Please note that there are some issues with both types of kernels. See Known Issues for more details.
Custom Spark properties
When launching a Jupyter + Spark app, a Spark cluster is automatically configured based on the number of nodes and workers you specify. To enable running a Spark application within a notebook, the PYSPARK_SUBMIT_ARGS environment variable is pre-defined. This variable allows communication between your notebook and the Spark cluster.
| Spark Property | Default Value |
|---|---|
| spark.driver.memory | 120 GB if the driver is launched only on the master node; otherwise, 2 GB |
| spark.executor.memory | Minimum of 60 GB or 120 GB divided by the number of workers per node |
| spark.driver.maxResultSize | 0 (unlimited) |
You can override these default Spark properties when creating a Spark session in your notebook:
from pyspark.sql import SparkSession
spark = SparkSession.builder \
.appName("MySparkApp") \
.config("spark.driver.memory", "2G") \
.config("spark.executor.memory", "120G") \
.config("spark.executor.cores", "24") \
.getOrCreate()
This approach allows for greater customization and performance optimization based on your application’s specific requirements. However, before using custom configurations, ensure the cluster has sufficient resources to accommodate them.

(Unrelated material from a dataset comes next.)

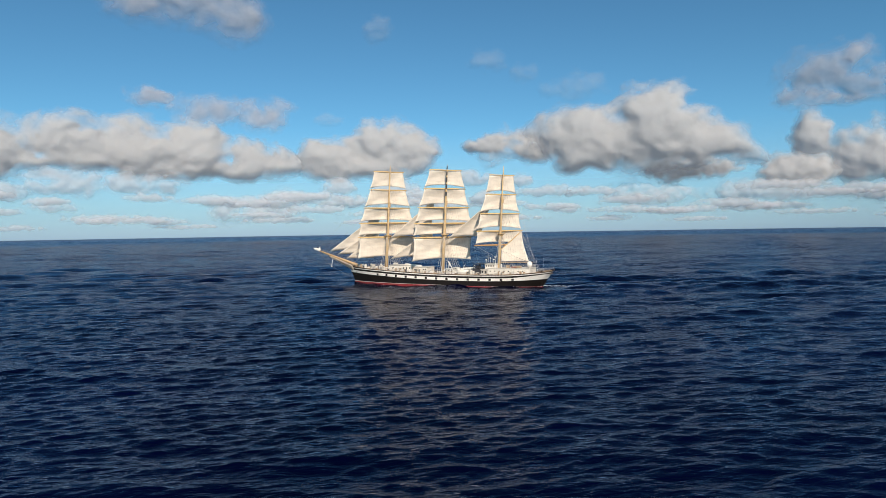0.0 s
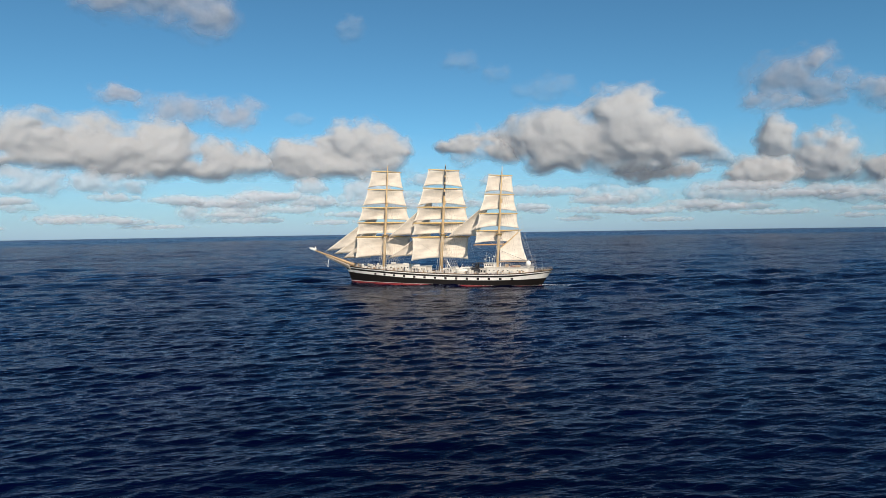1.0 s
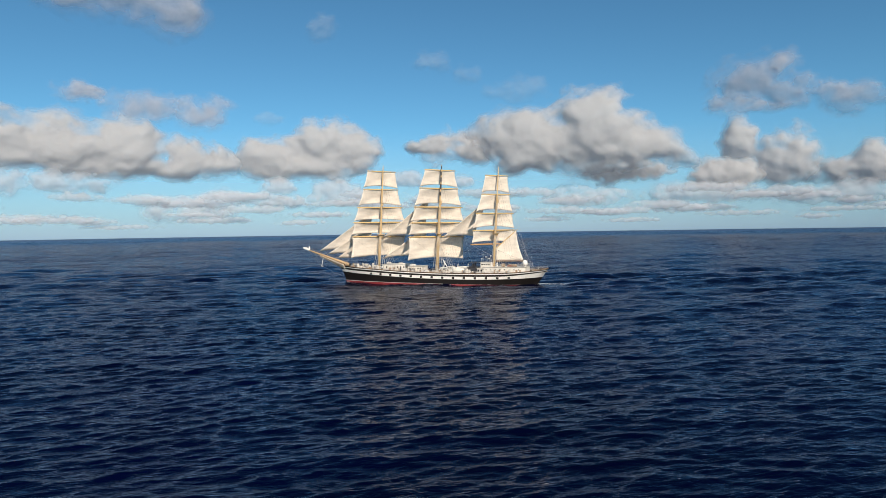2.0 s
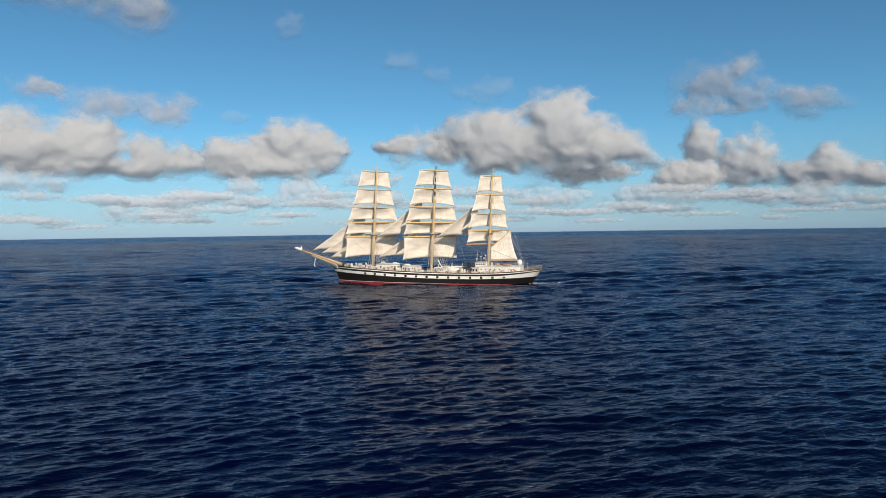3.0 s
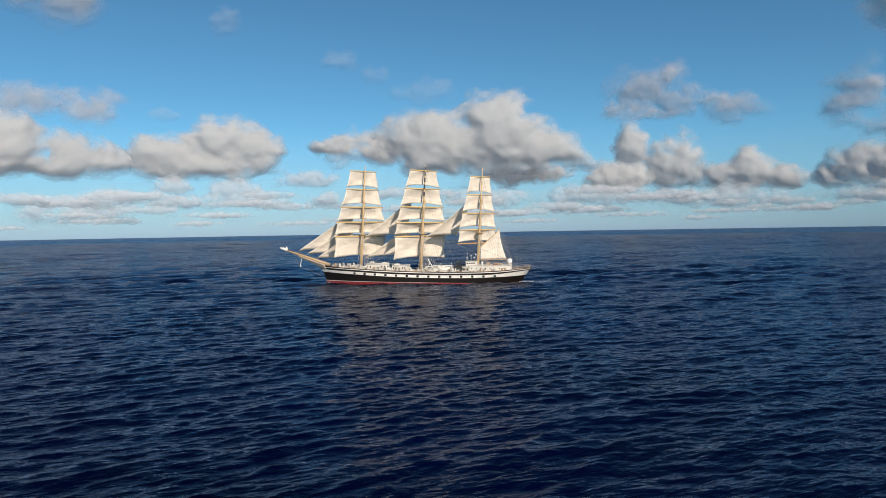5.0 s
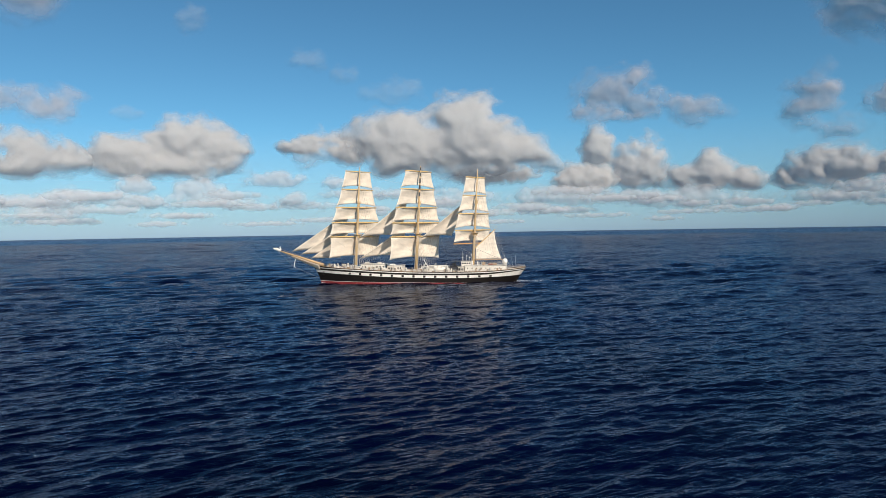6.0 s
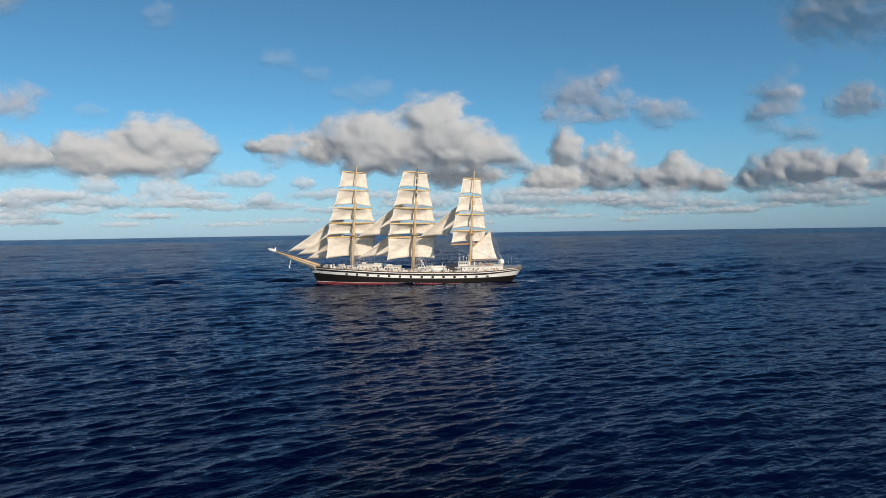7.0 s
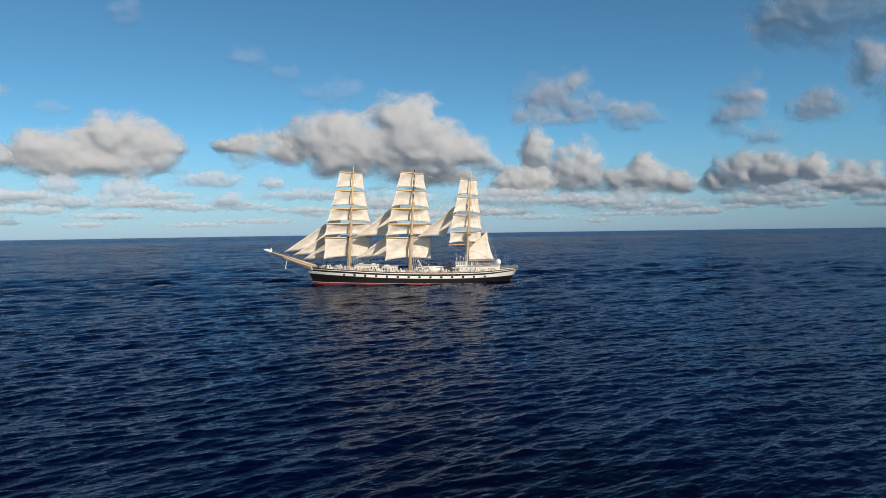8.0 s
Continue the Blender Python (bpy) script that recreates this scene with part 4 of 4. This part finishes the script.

Alternatively, you can provide a path to a custom property file when launching the Jupyter + Spark app. This file will override Spark’s default configuration settings. Example of a custom spark-defaults.conf file:
spark.executor.cores 24 spark.executor.memory 120G spark.driver.memory 2G
Verifying Spark configuration
To view the active Spark configuration (including default or overridden values), you can run the following command in your notebook:
spark.sparkContext.getConf().getAll()
This returns a list of all active Spark configuration settings, which can help with debugging or performance tuning.